Voix suraiguë à la Marie-Thérèse Porchet, François Herpeux bafouille: «Je ne trouve plus le grain.» Et une de ses camarades: «Ce n’est pas parce que tu joues une femme que tu dois prendre une voix pareille.» Ce préambule burlesque est une déclaration d’intention: les Fondateurs mettent sur le gril les conventions de la représentation, en héritiers de Bertolt Brecht, cet homme de théâtre qui invitait à ne pas être dupe des règles du jeu.

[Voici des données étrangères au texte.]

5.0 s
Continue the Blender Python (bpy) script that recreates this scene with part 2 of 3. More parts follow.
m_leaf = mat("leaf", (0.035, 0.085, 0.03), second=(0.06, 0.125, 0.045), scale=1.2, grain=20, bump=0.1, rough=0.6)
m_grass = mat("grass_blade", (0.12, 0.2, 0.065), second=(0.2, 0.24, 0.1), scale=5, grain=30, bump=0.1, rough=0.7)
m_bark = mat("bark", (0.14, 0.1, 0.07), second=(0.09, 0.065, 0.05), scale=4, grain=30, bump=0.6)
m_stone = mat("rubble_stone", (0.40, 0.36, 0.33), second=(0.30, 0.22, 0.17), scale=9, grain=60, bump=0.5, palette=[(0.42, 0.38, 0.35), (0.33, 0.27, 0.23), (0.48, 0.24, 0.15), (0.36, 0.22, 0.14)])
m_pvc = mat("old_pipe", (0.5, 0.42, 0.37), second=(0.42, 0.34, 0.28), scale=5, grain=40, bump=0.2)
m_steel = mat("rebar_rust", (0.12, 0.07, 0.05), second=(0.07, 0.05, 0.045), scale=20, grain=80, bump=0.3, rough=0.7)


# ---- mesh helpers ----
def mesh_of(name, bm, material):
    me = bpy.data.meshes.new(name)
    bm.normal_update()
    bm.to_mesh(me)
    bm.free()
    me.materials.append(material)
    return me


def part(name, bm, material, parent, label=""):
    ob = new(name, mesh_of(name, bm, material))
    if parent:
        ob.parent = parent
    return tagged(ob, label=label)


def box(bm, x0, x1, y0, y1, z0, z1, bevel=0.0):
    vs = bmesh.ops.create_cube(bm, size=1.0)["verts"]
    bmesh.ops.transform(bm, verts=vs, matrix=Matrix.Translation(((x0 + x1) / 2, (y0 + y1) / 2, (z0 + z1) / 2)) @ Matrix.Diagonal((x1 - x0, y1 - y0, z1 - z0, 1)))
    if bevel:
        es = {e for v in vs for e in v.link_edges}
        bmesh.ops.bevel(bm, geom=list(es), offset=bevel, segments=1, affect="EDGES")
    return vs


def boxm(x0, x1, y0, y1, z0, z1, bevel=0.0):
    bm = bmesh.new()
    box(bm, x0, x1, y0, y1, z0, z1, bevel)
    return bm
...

Comment ne pas être dupe: telle est la question, ô combien théâtrale, de Tartuffe. Mélanie Foulon, capable de tout en Marianne, annonce que cette fois, c’est la bonne: elle a trouvé son Valère. Aurélie Pitrat, elle, drague le public: elle sera Elmire, l’épouse d’Orgon, celle que Tartuffe reluque, sous des airs d’éternel pénitent. Et Orgon, les amis, où est-il? Là, sous vos yeux: c’est l’intense David Gobet, enténébré, sous l’emprise de son grand homme.
L’étau va se refermer. Pendant qu’Orgon annonce à Marianne son intention de la marier à Tartuffe, la troupe décroche les chaises de leur ciel de brocante et commence ses travaux. L’un scie un dossier, l’autre dévisse un pied, tandis que Dorine, la fidèle servante, tente d’arracher son maître aux tentacules de la pieuvre. On ne comprend pas où ces apprentis menuisiers veulent en venir. Mais on pressent que leur complot ne sera pas vain. Ne manient-ils pas l’étau avec insistance?

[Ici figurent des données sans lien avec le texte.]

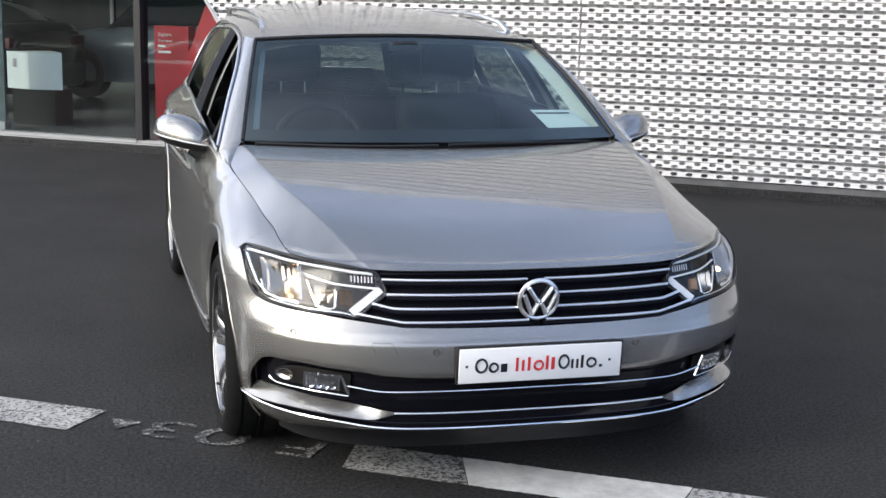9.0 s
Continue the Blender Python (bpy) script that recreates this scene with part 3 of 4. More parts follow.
const = lambda c: (lambda x: c)
bumper = nose_sheet("front_bumper", nose_patch(bump_low, bump_top, lambda v, x: 0.006 * smooth(0, 0.1, v) - 0.004), 80, 26, PAINT, depth=0.006)
nose_sheet("lower_intake", nose_patch(const(0.280), const(0.447), -0.044, x1=0.853), 36, 4, GLOSS_BLACK, "gloss black lower intake")
chrome_z = curve((0, 0.236), (0.4, 0.237), (0.485, 0.240), (0.6, 0.254), (0.726, 0.262), (0.82, 0.268), (0.87, 0.277))
lip_low = curve((0, 0.222), (0.45, 0.217), (0.6, 0.213), (0.70, 0.203), (0.787, 0.175), (0.87, 0.165))
nose_sheet("bumper_lip", nose_patch(lip_low, chrome_z, lambda v, x: 0.002 - lerp(0.026, 0.024, smooth(0.5, 0.8, x)) * (1 - v) ** 1.5), 60, 8, PAINT)
nose_sheet("air_dam", nose_patch(const(0.13), const(0.235), -0.055), 30, 3, BLACK, "black air dam")
nose_sheet("grille_backing", nose_patch(const(0.52), const(0.725), -0.03, x1=0.6), 30, 4, DEEP, "black grille backing")
blade_hi = curve((0.43, 0.2925), (0.493, 0.300), (0.654, 0.314), (0.773, 0.322), (0.835, 0.318), (0.852, 0.292))
blade_lo = curve((0.43, 0.2895), (0.508, 0.268), (0.58, 0.274), (0.652, 0.281), (0.728, 0.285), (0.826, 0.279), (0.86, 0.278))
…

Zoé Cadotsch et Julien Basler sont des lecteurs-bricoleurs. Il y a ici et là du flottement, des longueurs (la fête finale notamment), une diction parfois négligée, mais l’ensemble est cohérent. Bientôt, leurs sièges formeront un demi-cercle aussi séduisant à l’œil que signifiant. N’évoquent-ils pas le mobilier d’église? Il ne manque plus qu’une chaisière comme chez Balzac. Ne renvoient-ils pas aussi à un théâtre d’ombres féroces, des puissances sans visage qui assiègent la maisonnée? Ne signalent-ils pas la faille – les dossiers sont fracturés – dans les cerveaux, la mérule pleureuse dans l’édifice?

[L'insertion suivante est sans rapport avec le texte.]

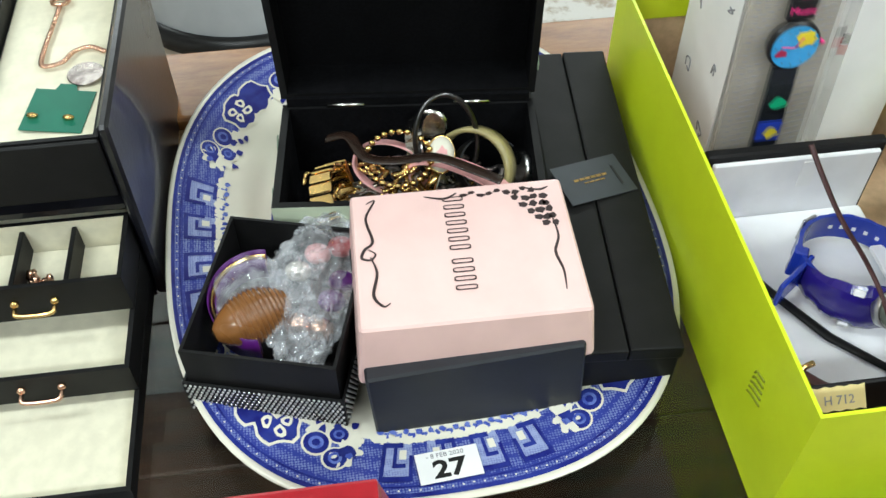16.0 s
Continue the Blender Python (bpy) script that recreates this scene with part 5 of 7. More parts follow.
ob_ = thing("oval_painted_brooch", pose(jx + 0.021, jy - 0.002, jz + 0.026, 40, 15, 0), "oval white enamel brooch with a gilt edge", "brooch")
part("plaque", lathe([(0.012, 0), (0.012, 0.002), (0.006, 0.004)], 24, sc=(0.75, 1)), PORCELAIN, ob_)
part("painted_flower", plate_poly(blob(0.004, 0.005, 10, 0.35, 3), 0, 0.0004), LEATHER_PINK, ob_, "pink painted flower", place=pose(0, 0, 0.0041))
part("gilt_edge", tube(hoop(0.0095, 0.0125), 0.0011, 6, closed=True), GOLD, ob_)
tangle("gilt_chains", pose(jx - 0.012, jy - 0.012, jz - 0.016), 46, 0.062, 0.03, 0.034, 0.0015, GOLD, "tangled gilt chains in the jewellery box", "chain", 71, link=True)
tangle("silver_bead_chains", pose(jx + 0.01, jy - 0.005, jz - 0.016), 30, 0.065, 0.03, 0.026, 0.0014, SILVER_OLD, "tangled silver chains in the jewellery box", "chain", 72, link=True)

# ---- black box with bubble-wrapped glass ----
ms = thing("black_mesh_box", pose(-0.264, 0.394, 0.019, 0, 0, -15.5), "open black gift box with a woven grey base band", "box")
open_box("inner_tray", ms, 0.092, 0.106, 0.058, 0.002, BLACK_CARD, BLACK_CARD)
bandp = open_box("woven_band", ms, 0.098, 0.112, 0.029, 0.0015, BLACK_CARD, BLACK_CARD)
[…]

Mais voici qu’Elmire entreprend Tartuffe, qui a ici la silhouette ascétique d’Aline Papin. Elle feint de céder à ses avances, pour qu’Orgon, son époux, découvre la duplicité de l’aventurier. Voyez le piège: David Gobet est caché sous une table basse ridicule, recouvert du châle d’Aurélie Pitrat. Il remue de la croupe tandis qu’Aline Papin s’enhardit. Dans un moment, les masques tomberont et l’enfer s’ouvrira sous les pieds des protagonistes. Tartuffe croira triompher; Orgon, sombrer. Mais l’issue est plus ambiguë que cela. C’est ce qui s’appelle avoir le cul entre deux chaises.